Thursday, March 1, 2012

Halber Regen

Als ich das erste halbe Jahr in Schottland auf einer Insel der Inneren Hebriden lebte, habe ich in einem Wohnwagen gehaust. Gehaust. Anders kann man das nicht bezeichnen. Aber es war unsagbar toll, gemütlich und sowas von down to earth. Was ich nun an diesem Wohnwagen am meisten vermisse, ist der Regen, der - wie so oft in Schottland - laut und beständig aufs Dach trommelte. Tagelang. Nächtelang.

Dann wohnte ich in Edinburgh und obwohl die Häuser und Wohnungen in Schottland alles andere als dicht, warm und trocken sind, fehlte mir der Regen. Oder zumindest das Geräusch der Tropfen auf dem Wohnwagendach. Es regnete und ich hörte es einfach nicht mehr. Halber Regen sozusagen.

Nun wohnen wir in Wien. Da regnet es noch weniger, was ich wirklich oft bedaure. Ja und Ihr dürft mich jetzt wirklich ganz blöd anschauen. Und ich sag's nochmal extra für Euch: Ich liebe den Regen, das Geräusch, die Stimmung, den Geruch danach, das Gefühl der Reinheit, das er nach sich zieht.
Dank der Tatsache, dass das Haus, in dem wir wohnen, sich um einen rechteckigen, gepflasterten Innenhof schlängelt, erleben wir den Regen in Wien jedoch wohl tausendmal schöner, als andere. Denn hier hört man es tropfen und plätschern, kann unterscheiden ob es nieselt, oder schüttet, gerade anfängt oder gleich aufhört. An solchen Abenden brauche ich keine Musik mehr. Da reiße ich einfach das Fenster auf, lege mich ins Bett und lausche. Und träume.

Nun entsteht im 2. Wiener Gemeindebezirk, in Leopoldstadt, just in diesen Tagen, Wochen und Monaten das Haus, in das wir in ca 18 Monaten einziehen werden. Das Wohnprojekt Wien.
Dort wird es eine Hausgemeinschaft geben, wie es sie in keinem Gebäude in Wien gibt, was nicht von einer Gruppe Gleichgesinnter gemeinsam bewohnt und belebt wird.
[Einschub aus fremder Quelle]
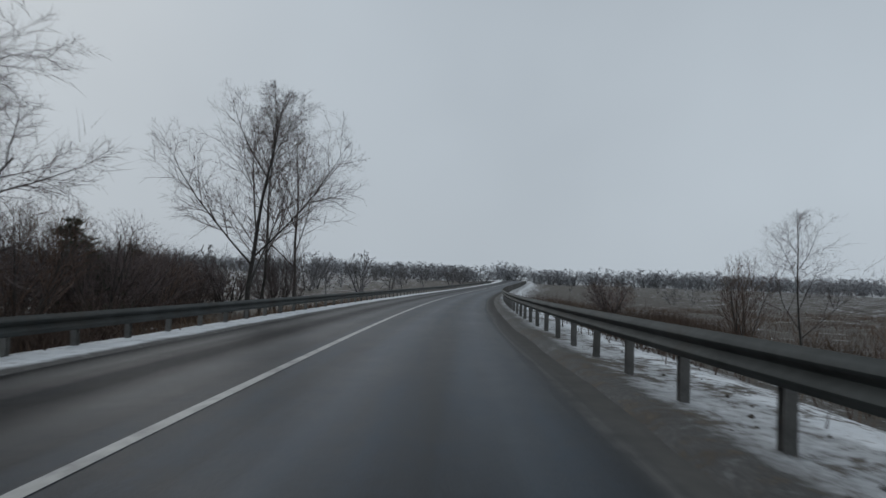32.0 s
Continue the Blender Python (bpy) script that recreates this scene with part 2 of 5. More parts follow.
def asphalt_material():
    """Wet asphalt with paler wheel tracks, their bluish sheen put into the colour, and slush towards the edge; u:
    metres to the right, v: metres along.
    """
    m, nodes, links, b = material("wet_asphalt", 0.4)
    b.inputs["Specular IOR Level"].default_value = 0.13
    uv = nodes.new("ShaderNodeUVMap")
    uv.uv_map = "road"
    sep = nodes.new("ShaderNodeSeparateXYZ")
    links.new(uv.outputs["UV"], sep.inputs[0])
    obj = nodes.new("ShaderNodeTexCoord").outputs["Object"]
    stretch = nodes.new("ShaderNodeMapping")
    stretch.inputs["Scale"].default_value = (1.0, 0.05, 1.0)
    links.new(uv.outputs["UV"], stretch.inputs["Vector"])
    streak, blotch, grain = noise_node(nodes, links, stretch.outputs[0], 2.2, 5.0, 0.6), noise_node(nodes, links, obj, 0.35, 4.0), noise_node(nodes, links, obj, 55.0, 2.0)
    u = math_node(nodes, links, "ADD", sep.outputs[0], math_node(nodes, links, "MULTIPLY", math_node(nodes, links, "SUBTRACT", streak, 0.5), 0.5))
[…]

Obendrein wird das Haus weitestgehend ökologisch gebaut, dennoch "konservativ", also keine Lehmhütte, kein Haus aus Stroh. Wir werden alle Wohneinheiten bewohnen, die wir größtenteils selbst mitgeplant und mitgestaltet haben. Dazu kommen Gemeinschaftsflächen wie Sauna, Bibliothek, Werkstätten, Kinderspielraum und Küche.

Eine fernwärmebeheizte Fußbodenheizung wird uns die bisherigen horrenden Gas- und Thermenwartungskosten ersetzen. Dank der Fenster an drei verschiedenen Außenwänden, kommen wir in den Genuss einer Querlüftung, was uns bei den wenig luftvollen Sommertagen erfreuen wird. Vorraussichtlich wird uns KEIN Schimmel an der Küchenwand hinaufwachsen und KEIN Dachboden über uns wird uns KEINE mühsam und kostenspielig erstandene Heizungswärme stehlen. Ein Lift wird mich samt Einkauf und Kind nicht nur in den 3. sondern sogar bis in den 5. Stock fahren. Mein Fahrrad wird nicht mehr im Vorraum in unserer Wohnung in besagtem 3. Stock, sondern im dafür vorgesehenen, entsprechend eingerichteten und abgesperrten Fahrradraum umgeben gleichgesinnter Drahtesel schlafen. Der Wäscheständer wird statt im Wohnzimmer monströs prahlend auf dem Balkon ausharren, auf dem ich im Sommer auch als Mutter die lauen Abende weintrinkend genießen kann. Apropos Mutter - Herr Klein wird zum Spielen mit Freunden nur mehr über die Etagen flitzen müssen.

Es wird wunderbar. Ganz wunderbar.
Aber der Regen. Der wird mir fehlen.